The core-to-core cache transfering can be cross-socket or cross-L2 in
one socket.  I mean the later one.

> I have modified the job to have the client and server bound to a
> specific CPU of different cores on the same node, and testing it on the
> same Icelake 2 sockets server, the result is
> 
>   kernel      throughput
> 8b10b465d0e1     125168
> f26b3fa04611     102039 -18%
> 
> It's also a 18% drop. I think this means c2c is not a factor?

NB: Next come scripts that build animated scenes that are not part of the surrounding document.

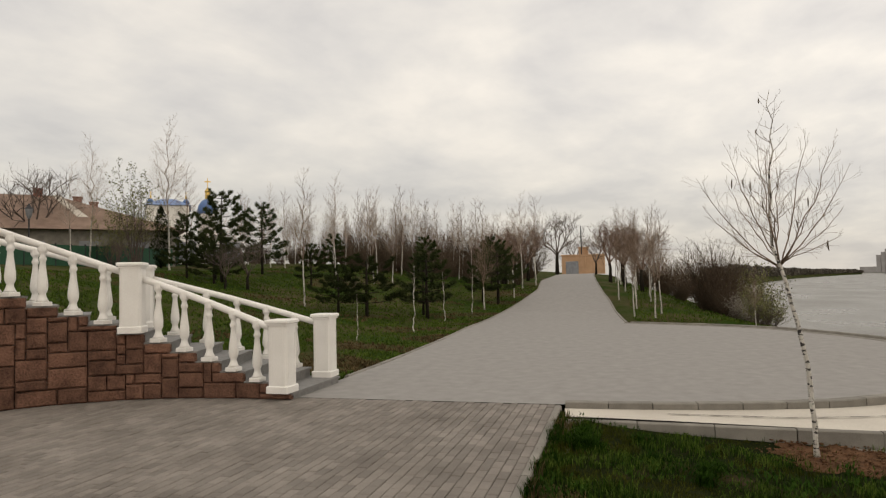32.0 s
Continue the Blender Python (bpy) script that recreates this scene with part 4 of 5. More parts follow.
def pollard():
    rng = random.Random(51)
    o = Vector((-0.5, 23.1, WATER - 0.3))
    root = thing("pollard_willow", o, "pollarded willow with bushy shoots standing in the river", "tree")
    g = Geo()
    g.tube([Vector((0, 0, 0)), Vector((0, 0, 0.3)), Vector((0.0, 0, 0.50)), Vector((0, 0, 0.72)), Vector((0, 0, 0.95)), Vector((0, 0, 1.05))], [0.18, 0.17, 0.21, 0.31, 0.26, 0.08], 11)
    part("trunk", g, M["pollard_bark"], root, smooth=True)
    sh, lf = Geo(), Geo()
    for k in range(190):
        a, out = rng.uniform(0, 6.283), rng.random() ** 0.45
        p = Vector((math.cos(a) * 0.32 * out, math.sin(a) * 0.32 * out, 0.72 + 0.25 * (1 - out)))
        tilt = 0.03 + 0.60 * out * rng.uniform(0.5, 1.0) if k % 5 else rng.uniform(0.5, 1.15)
        reach = rng.uniform(1.3, 2.5) * (1.0 - 0.42 * tilt)
        goal = p + Vector((math.cos(a) * math.sin(tilt) + 0.07, math.sin(a) * math.sin(tilt), math.cos(tilt))) * reach
        st = limb_line(p, goal, rng, 10, 0.14, 0.014)
        sh.tube(st, taper(0.009, 0.002, 10), 4, False)
        tips = []
        sprays(sh, st, 0.0028, rng, 0, 0.34, 0, 0.75, tips, 0.30)
        for t in tips + tips + st[4:]:
            c = t + Vector((rng.gauss(0, 0.02), rng.gauss(0, 0.02), rng.gauss(0, 0.02)))
            d = Vector((rng.gauss(0, 1), rng.gauss(0, 1), rng.gauss(0, 1))).normalized()
            w = d.orthogonal().normalized() * 0.008
            lf.add([tuple(c), tuple(c + d * 0.022 + w), tuple(c + d * 0.042), tuple(c + d * 0.022 - w)], [(0, 1, 2, 3)])
    tagged(part("shoot_mass", sh, M["willow_twig"], root), kind="stuff")
    tagged(part("foliage", lf, M["weed"], root, "small grey-green buds"), kind="stuff")


pollard()


# ---- far bank ----
def far_bank_line():
    """The edge of the opposite bank, from upstream to downstream."""
    return smooth_line([(-1380, 945), (-1040, 832), (-676, 728), (-338, 637), (0, 590), (338, 590), (624, 650), (988, 845), (1365, 1118), (1610, 1313)], 520)


def far_tree(g, x, y, z, h, w, rng, dense=26, airy=False, grain=1.0):
    """A distant tree: a stem and a loose crown of small tilted patches."""
    g.tube([Vector((x, y, z)), Vector((x + rng.gauss(0, 0.3), y, z + h * 0.4)), Vector((x + rng.gauss(0, 0.6), y, z + h * 0.7))], [0.35, 0.2, 0.08], 3, False)
    for k in range(dense):
        a, u = rng.uniform(0, 6.283), rng.random()
        rr = w * math.sqrt(max(1.0 - ((u - 0.40) / 0.61) ** 2, 0.0)) * math.sqrt(rng.random())
        c = Vector((x + rr * math.cos(a), y + rr * math.sin(a) * 0.6, z + h * (0.06 + 0.90 * u)))
        if airy:
            e1 = Vector((rr * math.cos(a) * 0.6 + rng.gauss(0, 1.2), 0.1, h * 0.16)).normalized() * rng.uniform(0.9, 2.2)
            e2 = Vector((e1.z, 0, -e1.x)).normalized() * rng.uniform(0.07, 0.16)
        else:
            s = rng.uniform(0.22, 0.62) * w / 5.5 * grain
            e1 = Vector((rng.gauss(0, 1), rng.gauss(0, 0.4), rng.gauss(0, 1))).normalized() * s
            e2 = Vector((rng.gauss(0, 1), rng.gauss(0, 0.4), rng.gauss(0, 1))).normalized() * s * 0.8
        g.add([tuple(c - e1), tuple(c + e2), tuple(c + e1), tuple(c - e2)], [(0, 1, 2, 3)])



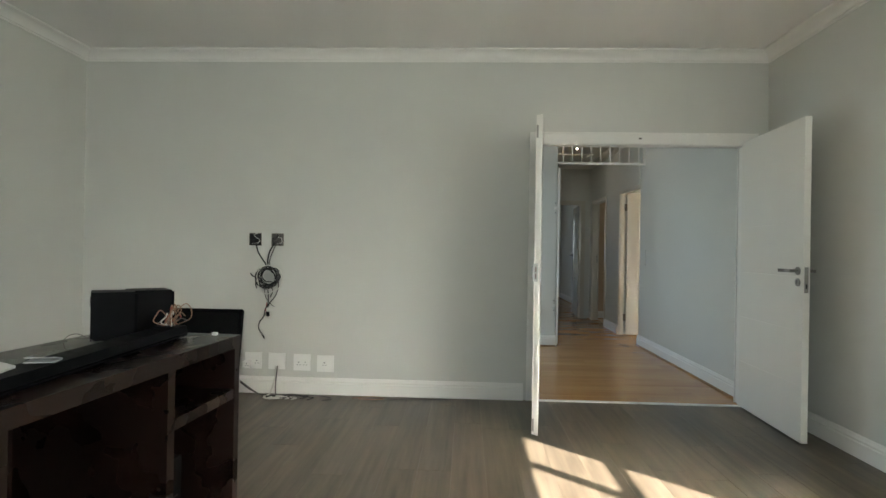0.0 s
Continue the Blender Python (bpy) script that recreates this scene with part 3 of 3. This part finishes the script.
def downlight(x, y, watts):
    d = thing("downlight", pose(x, y, H), "small round recessed downlight, switched on", "downlight", "ceiling downlights")
    bm = bmesh.new()
    rings = [[bm.verts.new((r * math.cos(2 * math.pi * k / 28), r * math.sin(2 * math.pi * k / 28), z)) for k in range(28)] for r, z in ((0.044, 0.0), (0.043, -0.004), (0.034, -0.006), (0.024, -0.003), (0.014, -0.0012))]
    for p, q in zip(rings, rings[1:]):
        for k in range(28):
            bm.faces.new((p[k], p[(k + 1) % 28], q[(k + 1) % 28], q[k]))
    part("rim", finish(bm, 0, True), STEEL, d, "brushed metal rim")
    part("bulb", rodded((0, 0, -0.0004), (0, 0, -0.0035), 0.014, seg=24), LAMP, d, "glowing bulb")
    lamp = new("downlight_beam", bpy.data.lights.new("downlight_beam", "SPOT"))
    lamp.data.energy, lamp.data.spot_size, lamp.data.spot_blend, lamp.data.shadow_soft_size = watts, radians(75), 0.9, 0.03
    lamp.data.color = (1.0, 0.93, 0.80)
    lamp.location = (x, y, H - 0.012)
    return d


downlight(2.354, 6.24, 0.25)
downlight(2.265, 8.18, 0.07)

hatch = thing("ceiling_hatch", pose(2.245, 9.00, H), "white painted ceiling access hatch with a moulded frame", "hatch")
for a, b in (((-0.365, -0.40), (0.365, -0.35)), ((-0.365, 0.35), (0.365, 0.40)), ((-0.365, -0.35), (-0.315, 0.35)), ((0.315, -0.35), (0.365, 0.35))):
    part("hatch_frame", boxed((*a, -0.020), (*b, 0.0), 0.004), TRIM, hatch)
part("hatch_board", boxed((-0.312, -0.347, -0.007), (0.312, 0.347, -0.001), 0.001), CEIL, hatch)

# ---- plates on the walls ----


def wall_plate(name, m, w, h, label, category, sockets=0, holes=(), rockers=0, group=""):
    """A plate on a wall: u across, v out of the wall, z up; its middle at the origin."""
    p = thing(name, m, label, category, group)
    part("plate", boxed((-w / 2, 0, -h / 2), (w / 2, 0.009, h / 2), 0.0035), PLASTIC, p)
    for cx, cz in holes:
        for dx, dz, hw, hh in ((0, 0.011, 0.0034, 0.0048), (-0.011, -0.009, 0.0034, 0.0034), (0.011, -0.009, 0.0034, 0.0034)):
            part("pin_hole", rodded((cx + dx, 0.0085, cz + dz), (cx + dx, 0.0098, cz + dz), hh, seg=10), DARK, p)
    for k in range(rockers):
        z = (k - (rockers - 1) / 2) * 0.026
        part("rocker", boxed((-0.012, 0.008, z - 0.011), (0.012, 0.0125, z + 0.011), 0.002), PLASTIC, p)
    return p


OUT_S = lambda x, y, z: pose(x, y, z, 0, 0, 180)          # out of a wall that faces -y
OUT_W = lambda x, y, z: pose(x, y, z, 0, 0, 90)           # out of a wall that faces -x
s1 = wall_plate("wall_socket", OUT_S(-1.073, 4.13, 0.257), 0.135, 0.130, "white double socket with a plug adaptor pushed in", "socket", holes=((-0.028, -0.012),), group="sockets along the wall")
s2 = wall_plate("blank_plate", OUT_S(-0.882, 4.13, 0.257), 0.135, 0.130, "white blank cover plate with cables below it", "wall plate")
wall_plate("wall_socket", OUT_S(-0.678, 4.13, 0.251), 0.135, 0.130, "white double three-pin wall socket", "socket", holes=((-0.026, -0.010), (0.026, -0.010)), group="sockets along the wall")
wall_plate("wall_socket", OUT_S(-0.489, 4.13, 0.245), 0.135, 0.130, "white single three-pin wall socket", "socket", holes=((0.008, -0.004),), group="sockets along the wall")
ad = thing("plug_adaptor", OUT_S(-1.110, 4.121, 0.232), "white plug adaptor in the wall socket", "plug adaptor")
part("adaptor_body", boxed((-0.028, 0, -0.024), (0.034, 0.040, 0.024), 0.006), PLASTIC, ad)
for dx, dz in ((0, 0.008), (-0.009, -0.007), (0.009, -0.007)):
    part("pin_hole", rodded((dx, 0.039, dz), (dx, 0.0408, dz), 0.003, seg=10), DARK, ad)
wall_plate("wall_socket", OUT_W(6.92, 6.243, 0.325), 0.122, 0.122, "white double three-pin wall socket", "socket", holes=((-0.024, -0.012), (0.024, -0.012)), group="sockets along the wall")
wall_plate("blank_plate", OUT_S(5.335, 7.81, 0.271), 0.120, 0.125, "white blank cover plate low on the bedroom wall", "wall plate")
wall_plate("light_switch", pose(PAS[0], 8.04, 1.100, 0, 0, -90), 0.075, 0.115, "white light switch with two rockers", "light switch", rockers=2)


def open_box(x, z, tilt):
    """An open wall box for cables, its edges raw."""
    b = thing("cable_box", OUT_S(x, 4.13, z), "open metal cable box let into the wall", "cable box", "cable boxes")
    s = 0.050
    part("box_back", boxed((-s, -0.002, -s), (s, 0.0012, s)), CABLE_GREY if tilt else DARK, b)
    for lo, hi in (((-s, 0, s - 0.004), (s, 0.004, s)), ((-s, 0, -s), (s, 0.004, -s + 0.004)), ((-s, 0, -s + 0.004), (-s + 0.004, 0.004, s - 0.004)), ((s - 0.004, 0, -s + 0.004), (s, 0.004, s - 0.004))):
        part("box_rim", boxed(lo, hi), BRASS_DULL, b)
    rnd = random.Random(7 + tilt)
    for k in range(5):
        pts = [(rnd.uniform(-0.04, 0.04), 0.006 + 0.004 * rnd.random(), 0.04 - 0.02 * j + rnd.uniform(-0.012, 0.012)) for j in range(5)]
        part("wire", tubed(pts, 0.0028, 6, 5), (CABLE_BLACK, CABLE_WHITE, CABLE_BLACK, CABLE_GREY, CABLE_BLACK)[k], b)
    return b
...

Can you test with client and server bound to 2 hardware threads
(hyperthread) of one core?  The two hardware threads of one core will
share the L2 cache.

> > > I have also tested this case on a small machine: a skylake desktop and
> > > this commit shows improvement:
> > > 8b10b465d0e1: "netperf.Throughput_Mbps": 72288.76,
> > > f26b3fa04611: "netperf.Throughput_Mbps": 90784.4,  +25.6%
> > > 
> > > So this means those directly freed pages get reused by allocator side
> > > and that brings performance improvement for machines with smaller cache.
> > 
> > Per my understanding, the L2 cache on this desktop machine is shared
> > among cores.
> > 
> 
> The said CPU is i7-6700 and according to this wikipedia page,
> L2 is per core:
> https://en.wikipedia.org/wiki/Skylake_(microarchitecture)#Mainstream_desktop_processors

Sorry, my memory was wrong.  The skylake and later server has much
larger private L2 cache (1MB vs 256KB of client), this may increase the
possibility of core-2-core transfering.

> > > I wonder if we should still use PCP a little bit under the above said
> > > condition, for the purpose of:
> > > 1 reduced overhead in the free path for machines with large cache;
> > > 2 still keeps the benefit of reused pages for machines with smaller cache.
> > > 
> > > For this reason, I tested increasing nr_pcp_high() from returning 0 to
> > > either returning pcp->batch or (pcp->batch << 2):
> > > machine\nr_pcp_high() ret: pcp->high   0   pcp->batch (pcp->batch << 2)
> > > skylake desktop:             72288   90784   92219       91528
> > > icelake 2sockets:           120956   99177   98251      116108
> > > 
> > > note nr_pcp_high() returns pcp->high is the behaviour of this commit's
> > > parent, returns 0 is the behaviour of this commit.
> > > 
> > > The result shows, if we effectively use a PCP high as (pcp->batch << 2)
> > > for the described condition, then this workload's performance on
> > > small machine can remain while the regression on large machines can be
> > > greately reduced(from -18% to -4%).
> > > 
> > 
> > Can we use cache size and topology information directly?
> 
> It can be complicated by the fact that the system can have multiple
> producers(cpus that are doing free) running at the same time and getting
> the perfect number can be a difficult job.

We can discuss this after verifying whether it's core-2-core transfering
related.

Best Regards,
Huang, Ying